What is your writing or academic background?
My mother and father had 8th-grade educations, but they inspired me to attend Northern Arizona University and Oklahoma State University. At university, I decided to become a professor of history and research the history of Native Americans. I focused particularly on the indigenous people on whose lands I lived, as I have been a guest living on their homelands.

What led you to this project? 
While researching disease and death on the Yakama Indian Reservation in the 1980s, I became interested in Indian health on reservations. After completing Death Stalks the Yakama: Epidemiological Transitions and Mortality on the Yakama Indian Reservation, 1888–1964, I decided to enlarge my study of Indian health among Southern California Indians. I used death certificates and death registers found in the National Archives. I used reports of Indian Service district medical officers, physicians, and field nurses. I also conducted oral histories with Southern California Indians (Cahuilla, Serrano, Chemehuevi, Luiseño, Cupeño, Kumeyaay, and others) to understand traditional healing, the meaning of health, and changes resulting from Western medicine. 

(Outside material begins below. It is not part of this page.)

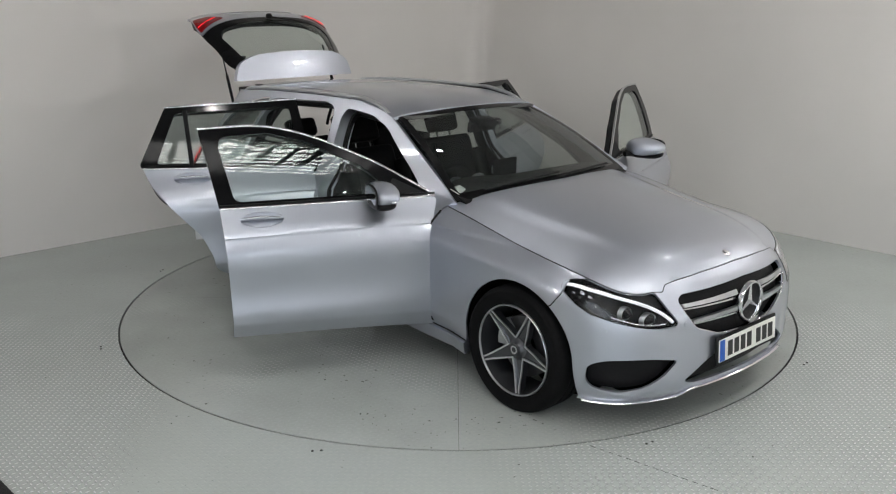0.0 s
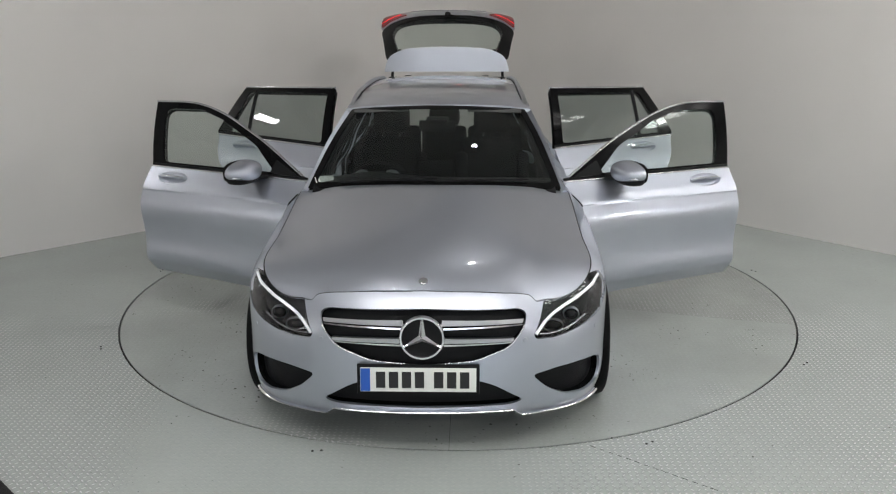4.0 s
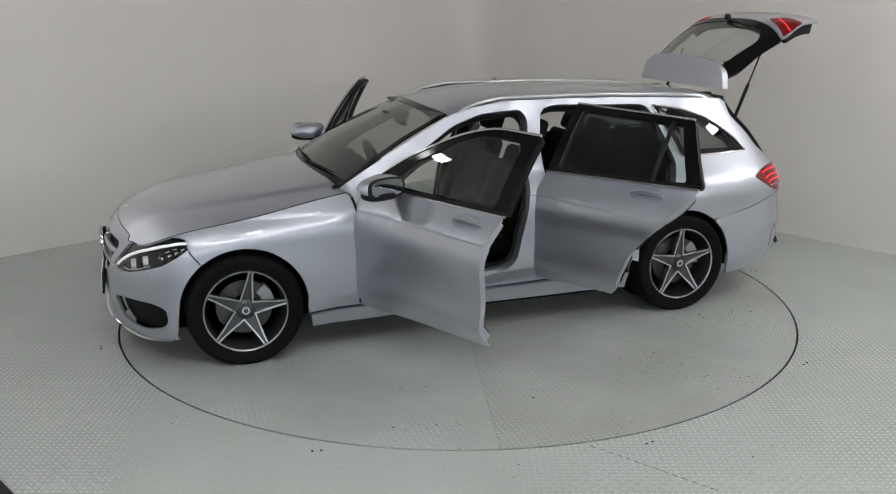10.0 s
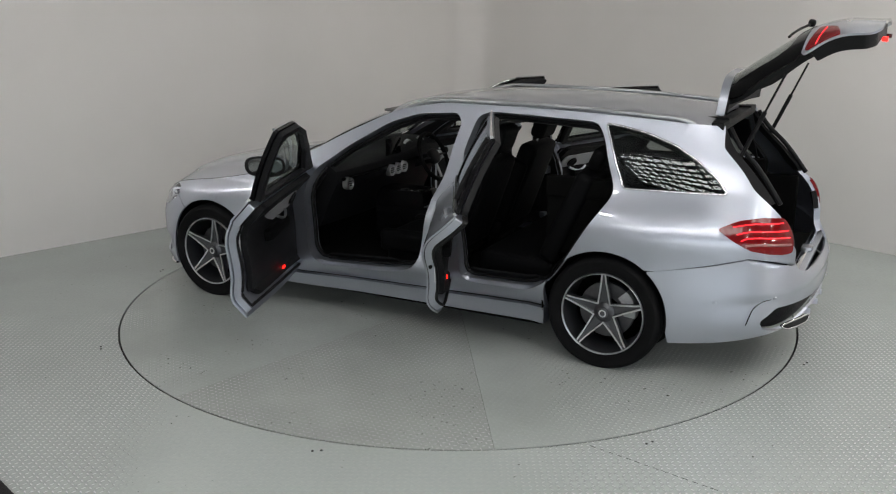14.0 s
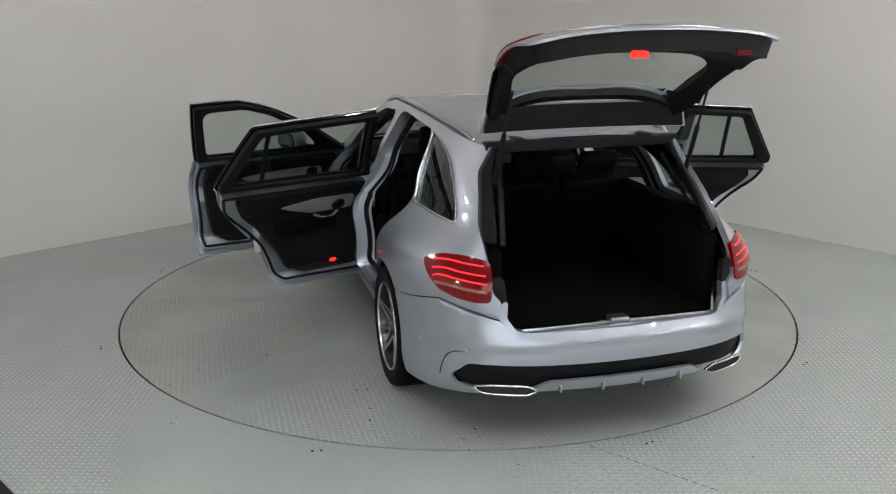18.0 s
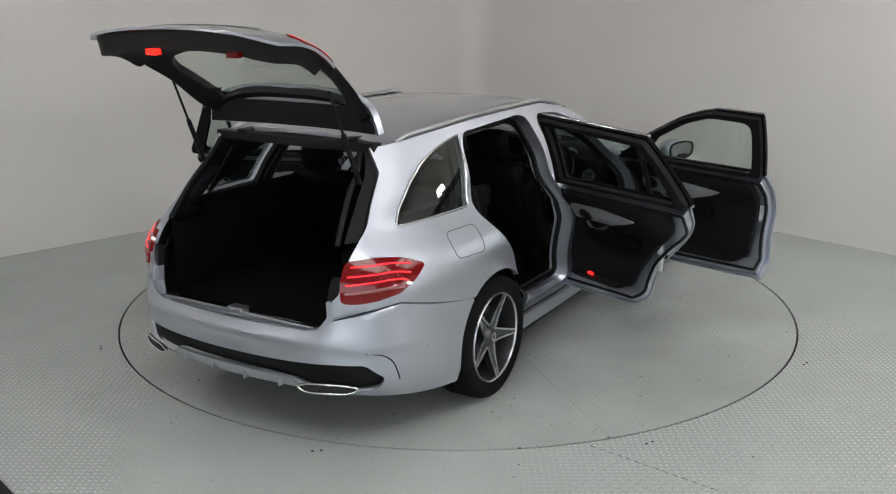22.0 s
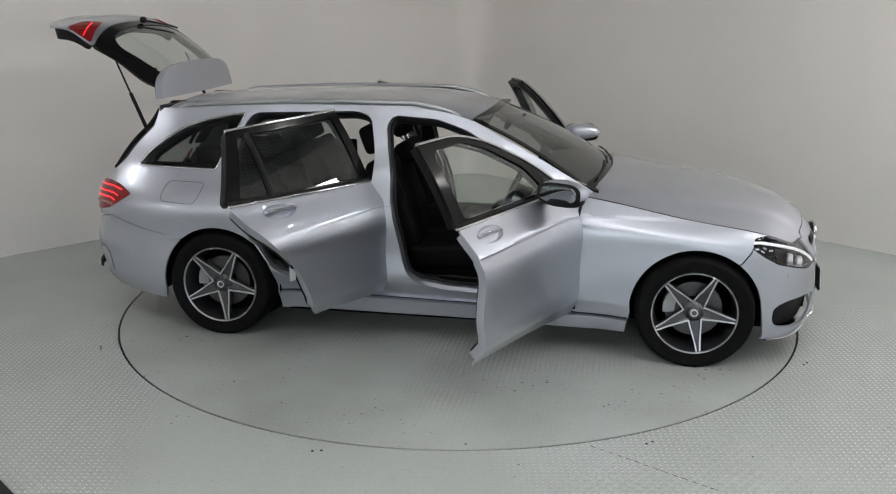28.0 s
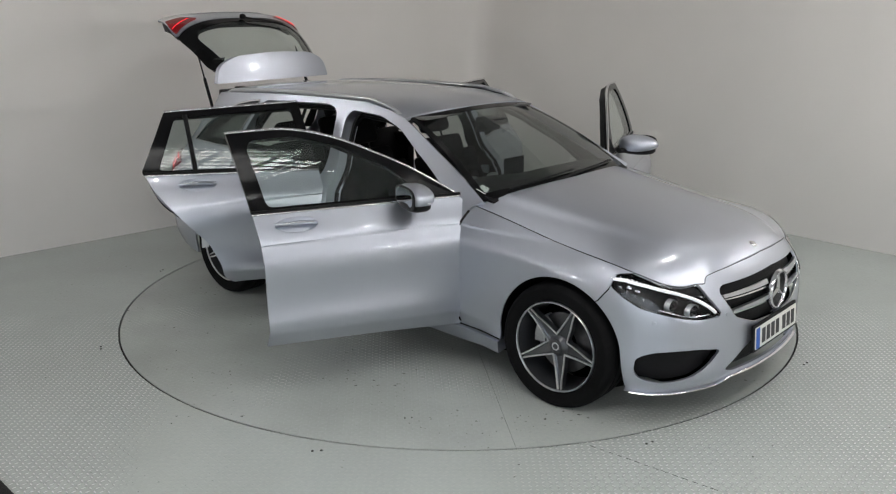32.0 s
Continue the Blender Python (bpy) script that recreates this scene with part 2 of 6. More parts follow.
def filled(outline, holes=(), step=0.035, extra=None):
    """Points and triangles that fill a plane outline with holes, with a grid inside."""
    from mathutils.geometry import delaunay_2d_cdt
    loops = [outline, *holes]
    pts, edges, base = [], [], 0
    for lp in loops:
        k = len(lp)
        pts += [Vector(q) for q in lp]
        edges += [(base + i, base + (i + 1) % k) for i in range(k)]
        base += k
    rim = np.concatenate(loops)
    lo, hi = outline.min(0), outline.max(0)
    gx, gy = np.meshgrid(np.arange(lo[0], hi[0] + step, step), np.arange(lo[1], hi[1] + step, step), indexing="ij")
    g = np.stack([gx.ravel(), gy.ravel()], 1)
    g = g[inside(outline, g)]
    for hole in holes:
        g = g[~inside(hole, g)]
    if extra is not None:
        e = extra[inside(outline, extra)]
        for hole in holes:
            e = e[~inside(hole, e)]
        if len(e):
            g = g[np.min(np.linalg.norm(g[:, None] - e[None], axis=2), axis=1) > step * 0.5]
            e = e[np.min(np.linalg.norm(e[:, None] - rim[None], axis=2), axis=1) > 0.006]
    if len(g):
        near = np.min(np.linalg.norm(g[:, None] - rim[None], axis=2), axis=1)
        g = g[near > step * 0.45]
    pts += [Vector(q) for q in g]
    if extra is not None:
        pts += [Vector(q) for q in e]
    v, _, f, *_ = delaunay_2d_cdt(pts, edges, [], 0, 1e-6)
    v = np.array([tuple(q) for q in v])
    f = np.array([t for t in f if len(t) == 3])
    c = v[f].mean(1)
    ok = inside(outline, c)
    for hole in holes:
        ok &= ~inside(hole, c)
    return v, f[ok]


def shell(name, place, v, f, material, parent=None, thick=0.010, lift=0.0, mirror=False, label="", smooth=40, local=None):
    """A panel with thickness: place(v) gives points and inward normals; local moves it to its parent's space."""
    p, n = place(v)
    outer, inner = p - n * lift, p + n * (thick - lift)
    k = len(v)
    edge = {}
    for t in f:
        for a, b in ((t[0], t[1]), (t[1], t[2]), (t[2], t[0])):
            edge[(a, b)] = True
    faces = [tuple(int(i) for i in t) for t in f] + [tuple(int(i) + k for i in t[::-1]) for t in f]
    faces += [(int(b), int(a), int(a) + k, int(b) + k) for a, b in edge if (b, a) not in edge]
    verts = np.concatenate([outer, inner])
    a, b, c = (outer[f[len(f) // 2][i]] for i in range(3))
    flip = np.dot(np.cross(b - a, c - a), n[f[len(f) // 2][0]]) > 0
    if mirror:
        verts = verts * np.array([1, -1, 1])
        flip = not flip
    if flip:
        faces = [t[::-1] for t in faces]
    if local is not None:
        verts = [local @ Vector(q) for q in verts]
    return from_arrays(name, verts, faces, material, parent, label, smooth)
# ---------------------------------------------------------------- the room
CORNER, LEFT_END, RIGHT_END = (0.19, 4.70), (-7.6, -2.78), (7.6, -3.38)
BACK_Y, ROOM_H = -10.5, 4.62


def wall_between(name, a, b, height=ROOM_H, thick=0.2, low=0.0, paint=None):
    """A wall whose inner face runs from a to b, with the room on its right-hand side."""
    a, b = Vector((*a, low)), Vector((*b, low))
    t = (b - a).normalized()
    out = Vector((-t.y, t.x, 0))
    bm = bmesh.new()
    lower = [bm.verts.new(q) for q in (a - t * thick, b + t * thick, b + t * thick + out * thick, a - t * thick + out * thick)]
    upper = [bm.verts.new(v.co + Vector((0, 0, height))) for v in lower]
    bm.faces.new(lower), bm.faces.new(upper)
    for i in range(4):
        bm.faces.new((lower[i], lower[(i + 1) % 4], upper[(i + 1) % 4], upper[i]))
    return tagged(part(name, bm, paint or M_WALL, smooth=0), "unseen matt dark grey band over the wall, added to darken reflections" if paint else "matt off-white painted studio wall", "wall", kind="structure")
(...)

What is one of the most surprising things you learned in your research for the book project?   
I found that use of traditional Indian medicine continued even as tribal members gradually accepted Western medicine. Indian people reasoned settlers brought infectious diseases and that medical doctors and nurses would know best how to deal with and curb these diseases. Between 1928 and 1948, field nurses played a significant role in bringing preventive medicine to the first people of Southern California. Field nurses worked closely with Native American families to reduce deaths before the use of streptomycin. Death records bear this out.

How has this project affected your teaching?
I incorporate my research about Native American health into all my classes, including my survey courses, “Medicine Ways,” and regional Native American history classes. I like to use first-hand accounts by Indians I have interviewed about medicine ways. I often include testimony and photographs of Native American consultants. I urge students to ask, “How do we know what we think we know?”